HOW I GROW PROMENAEAS by Rex Johnson

Native to central and southern Brazil, the genus Promenaea comprises a number of delightful, small plants that are easy to grow at intermediate temperatures and in partial shade. Some growers seem to have trouble maintaining them in cultivation. However, we have found that promenaeas grow well provided that they are kept rather dry during winter. If kept wet at this time they tend to lose their roots and then fail to re-establish when warmer weather arrives. Given successful culture, even small plants of two or three bulbs will flower, and larger plants in 80 mm pots may produce as many as twenty or thirty flowers.

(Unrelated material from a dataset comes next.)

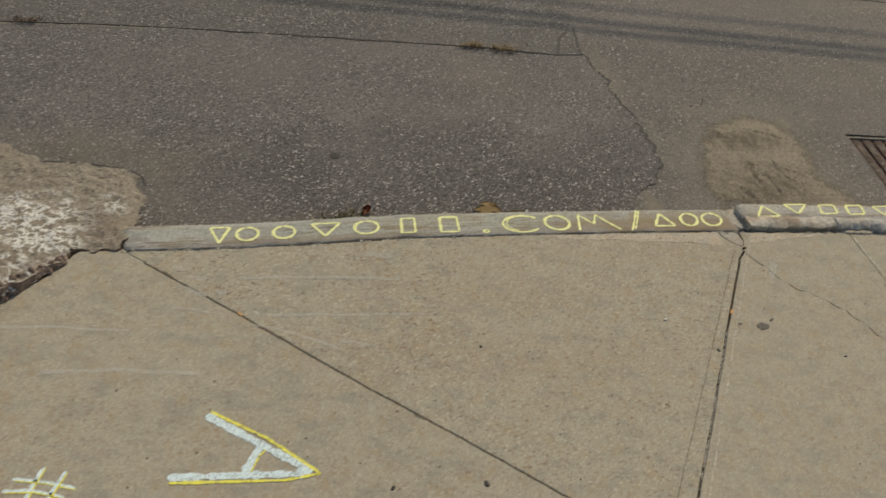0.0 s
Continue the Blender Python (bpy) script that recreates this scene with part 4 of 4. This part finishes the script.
scrap("pebble", (2.85, 3.80, road_z(2.85, 3.8)), 0.016, 0.012, 0.02, 20, STONE_PALE, "small pale pebble at the curb foot", "stone")

# rubble along the broken side of the painted curb
rng = random.Random(77)
for name, count, size, mat, label in (("curb_rubble", 700, 0.0115, CRUMBLED, "dark brown crumbs along the broken curb side"), ("curb_rubble", 260, 0.009, STONE_PALE, "pale stones and paint flakes along the broken curb side")):
    spots = []
    while len(spots) < count:
        u = rng.random()
        x = 0.30 - 0.75 * u
        edge_y = 3.515 + (x - 0.25) * (1.0 if x > 0.12 else 0.8) + (0.026 if x < 0.12 else 0.0) * -1.0
        off = rng.uniform(-0.014, 0.022) * min(1.0, 0.35 + u * 2)
        y = edge_y + off
        spots.append((x, y, walk_z(x) + 0.003 + (blob_z(x, y + 0.01) - walk_z(x)) * max(0.0, min(1.0, (off + 0.010) / 0.026))))
    me = grit(spots, size, 12 + count, 0.8)
    me.materials.append(mat)
    tagged(new(name, me), label, "rubble", kind="stuff")

# grit in the joints and on the asphalt
rng = random.Random(31)
spots = []
for _ in range(260):
    u = rng.uniform(0.33, 1.0)
    spots.append((JOINT_TOP[0] + (JOINT_FOOT[0] - JOINT_TOP[0]) * u + rng.uniform(-0.003, 0.003), JOINT_TOP[1] + (JOINT_FOOT[1] - JOINT_TOP[1]) * u, -0.010))
for _ in range(120):
    x, y = rng.choice(diag)
    spots.append((x + rng.uniform(-0.004, 0.004), y + rng.uniform(-0.004, 0.004), walk_z(x) - 0.013))
crumbs = []
while len(crumbs) < 160:
    x, y = rng.uniform(0.3, 3.6), rng.uniform(2.3, 3.58)
    if rng.random() < 0.5 + nz(x, y, 3, 2.5):
        crumbs.append((x, y, walk_z(x) + 0.0008))
edge_crumbs = []
for _ in range(900):
    x = rng.uniform(0.5, 3.7)
    if nz(x, 3, 9, 7) + 0.5 * nz(x, 1, 9, 29) > -0.05:
        edge_crumbs.append((x, back(x) + rng.gauss(-0.002, 0.004), walk_z(x) + rng.uniform(-0.006, 0.001)))
me = grit(edge_crumbs, 0.0048, 8, 0.7)
me.materials.append(MORTAR)
tagged(new("mortar_crumbs", me), "pale mortar crumbs in the joint behind the curb", "grit", kind="stuff")
me = grit(crumbs, 0.0032, 5, 0.4)
me.materials.append(LITTER)
tagged(new("sidewalk_crumbs", me), "tiny dark crumbs scattered on the sidewalk", "grit", kind="stuff")
me = grit(spots, 0.0042, 1)
me.materials.append(STONE_PALE)
tagged(new("joint_grit", me), "pale grit lying in the sidewalk joint", "grit", kind="stuff")
for name, count, size, seed, mat, label, dx in (("asphalt_grit", 2600, 0.0030, 2, STONE_PALE, "pale stone chips in coarse asphalt", 0),
                                               ("asphalt_grit", 4000, 0.0036, 3, STONE_GREY, "grey stone chips in coarse asphalt", 0)):
    rng = random.Random(seed)
    spots = []
    while len(spots) < count:
        x, y = rng.uniform(-0.2, 2.6), rng.uniform(3.78, 5.9)
        if x < 0.55 and y < 4.25 or (x > 2.4 and y < 4.1) or rng.random() > 0.5 + 0.9 * nz(x, y, 1, 3):
            continue
        spots.append((x, y, road_z(x, y) + (0.0035 if y < 5.16 else 0.0060)))
    me = grit(spots, size, seed, 0.5)
    me.materials.append(mat)
    tagged(new(name, me), label, "grit", kind="stuff")

# ---- overhead cables, whose shadows cross the road ----
for (ax, ay), (bx, by), high, r in (((2.607, 5.478), (4.255, 5.256), 4.6, 0.0150), ((2.569, 5.373), (4.168, 5.172), 4.5, 0.0135), ((2.916, 5.605), (4.339, 5.430), 4.9, 0.0095)):
    d = Vector((bx - ax, by - ay, 0)).normalized()
    c = Vector((ax, ay, -0.07)) + SUN_DIR * (high / SUN_DIR.z)
    bm = bmesh.new()
    rows = []
    for k in range(41):
        s = -20 + k
        p = c + d * s + Vector((0, 0, 0.0006 * s * s))
        rows.append([bm.verts.new(p + Vector((-d.y * r * math.cos(q), d.x * r * math.cos(q), r * math.sin(q)))) for q in (0, 1.05, 2.09, 3.14, 4.19, 5.24)])
    for a, b in zip(rows, rows[1:]):
        for q in range(6):
            bm.faces.new((a[q], a[(q + 1) % 6], b[(q + 1) % 6], b[q]))
    single("overhead_cable", bm, RUBBER, "black overhead cable strung along the street", "cable", "overhead cables", kind="structure")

Of the 14 species in the genus Promenaea, only a few are in general cultivation. However those species and their hybrids presently available have very attractive flowers, ranging in colour from the clear bright yellow of P. xanthina to the near purple of some hybrids of P. stapelioides. The flowers average about 55 mm across, those of the hybrids being well filled-in, most of them with nice broad lips. The flowers are usually displayed on 60 mm spikes that support them clear of the foliage, often around the rim of the pot so that they form an attractive ring of colour. Each pseudo-bulb (25 mm tall) carries two pairs of leaves, one from the apex and other at the base. Well-developed pseudo-bulbs produce two inflorescences from inside the pair of basal leaves. With luck, some inflorescences bear two flowers, thus adding to the floral display. They last three or four weeks, provided that the weather is cool and that the plants can be held in a cool spot.

Being epiphytes, promenaeas need a free-draining potting mix, so we use small, composted pine bark (5-8 mm) containing a little shredded Sphagnum moss. Because moss does not like chemical fertiliser, we use only organic fertiliser, and apply it only in warm weather during the growing cycle.